▶ [Job]
Repeat, exactly and in full, the lines of the listing below, but without any pictures.

▶ [Given data]
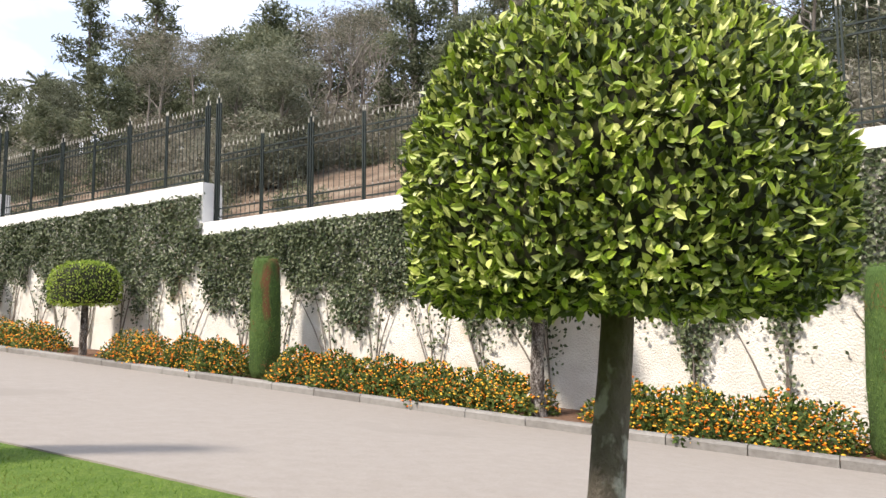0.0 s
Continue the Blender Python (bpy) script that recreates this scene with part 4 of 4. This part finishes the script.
def bare_tree(x, y, h):
    """A rounded tree of bare grey twigs that fork again and again."""
    t = thing("bare_tree", "round half-bare tree of fine grey twigs on the slope", "tree", "", (x, y, gz(x, y)))
    wood, ends = Geo(), []

    def fork(p, d, L, r, depth):
        q = p + d * L
        wood.tube([p, (p + q) / 2 + rng.normal(size=3) * L * 0.06, q], [r, r * 0.85, r * 0.7], 5 if depth < 2 else 3, closed=False)
        if depth >= 5:
            ends.append(q)
            return
        for _k in range(3 if depth < 4 else 4):
            e = d + rng.normal(size=3) * 0.5 + [0, 0, 0.06]
            fork(q, e / np.linalg.norm(e), L * (0.68 + 0.2 * rng.random()), r * 0.62, depth + 1)

    for k in range(3):
        a = k * 2.1
        fork(np.array([0.1 * math.cos(a), 0.1 * math.sin(a), 0.0]), np.array([0.4 * math.cos(a), 0.4 * math.sin(a), 0.85]), h * 0.25, 0.085, 1)
    part("branchwork", wood, M_EUCBARK, t)
    P = np.repeat(np.array(ends), 5, 0) + rng.normal(size=(len(ends) * 5, 3)) * 0.14
    N = rng.normal(size=P.shape)
    tagged(part("foliage", Geo().leaves(P, N / np.linalg.norm(N, axis=1, keepdims=True), 0.11, 0.035, 0.5, 1.0, tri=True), M_GREYTREE, t), kind="stuff")


def palm_tree(x, y, h, lean=0.0, head=1.3):
    t = thing("palm_tree", "palm with bare trunk and dark fronds on the slope", "palm", "palms on the slope", (x, y, gz(x, y)))
    part("trunk", Geo().tube([(0, 0, -0.3), (lean * 0.4, 0, h * 0.5), (lean, 0, h)], [0.2, 0.16, 0.15], 9, rough=0.1), M_DBARK, t, "", True)
    for k in range(22):
        a, el = k * 2.4, 1.1 - 1.7 * k / 22
        d = np.array([math.cos(a) * math.cos(el), math.sin(a) * math.cos(el), math.sin(el)])
        s = np.linspace(0, 1, 16)[:, None]
        mid = np.array([lean, 0, h]) + d * head * s - [0, 0, 0.5] * s * s * head * 0.6
        g = Geo().tube(mid, np.linspace(0.022, 0.006, 16), 4)
        m = np.repeat(mid[2:], 4, 0)
        N = np.cross(np.tile(d, (len(m), 1)), [0, 0, 1.0]) * np.where(np.arange(len(m)) % 2, 1, -1)[:, None] + d * 0.8
        g.leaves(m, N / np.linalg.norm(N, axis=1, keepdims=True), 0.4, 0.045, 0.95, 0.3, droop=0.25, tri=True)
        part("frond", g, M_PINE, t)


def slope_tree(x, y, h, kind, width=1.0):
    if kind == "pine":
        wild_tree("bushy_pine", "dark bushy pine on the dry slope above the iron fence", "trees on the slope", x, y, h, PINES, TRUNKS[0], 1.0 * width, low=0.06, crowns_n=3)
    elif kind == "grey":
        wild_tree("shrub_tree", "greyish half-bare shrubby tree on the slope above the fence", "trees on the slope", x, y, h, GREYS, TRUNKS[1], 1.2 * width, low=0.08)
    else:
        wild_tree("olive_tree", "grey-green olive-like tree on the dry slope", "trees on the slope", x, y, h, OLIVES, TRUNKS[2], 1.05 * width, low=0.08, crowns_n=3)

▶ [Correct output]
0.0 s
Continue the Blender Python (bpy) script that recreates this scene with part 4 of 4. This part finishes the script.
def bare_tree(x, y, h):
    """A rounded tree of bare grey twigs that fork again and again."""
    t = thing("bare_tree", "round half-bare tree of fine grey twigs on the slope", "tree", "", (x, y, gz(x, y)))
    wood, ends = Geo(), []

    def fork(p, d, L, r, depth):
        q = p + d * L
        wood.tube([p, (p + q) / 2 + rng.normal(size=3) * L * 0.06, q], [r, r * 0.85, r * 0.7], 5 if depth < 2 else 3, closed=False)
        if depth >= 5:
            ends.append(q)
            return
        for _k in range(3 if depth < 4 else 4):
            e = d + rng.normal(size=3) * 0.5 + [0, 0, 0.06]
            fork(q, e / np.linalg.norm(e), L * (0.68 + 0.2 * rng.random()), r * 0.62, depth + 1)

    for k in range(3):
        a = k * 2.1
        fork(np.array([0.1 * math.cos(a), 0.1 * math.sin(a), 0.0]), np.array([0.4 * math.cos(a), 0.4 * math.sin(a), 0.85]), h * 0.25, 0.085, 1)
    part("branchwork", wood, M_EUCBARK, t)
    P = np.repeat(np.array(ends), 5, 0) + rng.normal(size=(len(ends) * 5, 3)) * 0.14
    N = rng.normal(size=P.shape)
    tagged(part("foliage", Geo().leaves(P, N / np.linalg.norm(N, axis=1, keepdims=True), 0.11, 0.035, 0.5, 1.0, tri=True), M_GREYTREE, t), kind="stuff")


def palm_tree(x, y, h, lean=0.0, head=1.3):
    t = thing("palm_tree", "palm with bare trunk and dark fronds on the slope", "palm", "palms on the slope", (x, y, gz(x, y)))
    part("trunk", Geo().tube([(0, 0, -0.3), (lean * 0.4, 0, h * 0.5), (lean, 0, h)], [0.2, 0.16, 0.15], 9, rough=0.1), M_DBARK, t, "", True)
    for k in range(22):
        a, el = k * 2.4, 1.1 - 1.7 * k / 22
        d = np.array([math.cos(a) * math.cos(el), math.sin(a) * math.cos(el), math.sin(el)])
        s = np.linspace(0, 1, 16)[:, None]
        mid = np.array([lean, 0, h]) + d * head * s - [0, 0, 0.5] * s * s * head * 0.6
        g = Geo().tube(mid, np.linspace(0.022, 0.006, 16), 4)
        m = np.repeat(mid[2:], 4, 0)
        N = np.cross(np.tile(d, (len(m), 1)), [0, 0, 1.0]) * np.where(np.arange(len(m)) % 2, 1, -1)[:, None] + d * 0.8
        g.leaves(m, N / np.linalg.norm(N, axis=1, keepdims=True), 0.4, 0.045, 0.95, 0.3, droop=0.25, tri=True)
        part("frond", g, M_PINE, t)


def slope_tree(x, y, h, kind, width=1.0):
    if kind == "pine":
        wild_tree("bushy_pine", "dark bushy pine on the dry slope above the iron fence", "trees on the slope", x, y, h, PINES, TRUNKS[0], 1.0 * width, low=0.06, crowns_n=3)
    elif kind == "grey":
        wild_tree("shrub_tree", "greyish half-bare shrubby tree on the slope above the fence", "trees on the slope", x, y, h, GREYS, TRUNKS[1], 1.2 * width, low=0.08)
    else:
        wild_tree("olive_tree", "grey-green olive-like tree on the dry slope", "trees on the slope", x, y, h, OLIVES, TRUNKS[2], 1.05 * width, low=0.08, crowns_n=3)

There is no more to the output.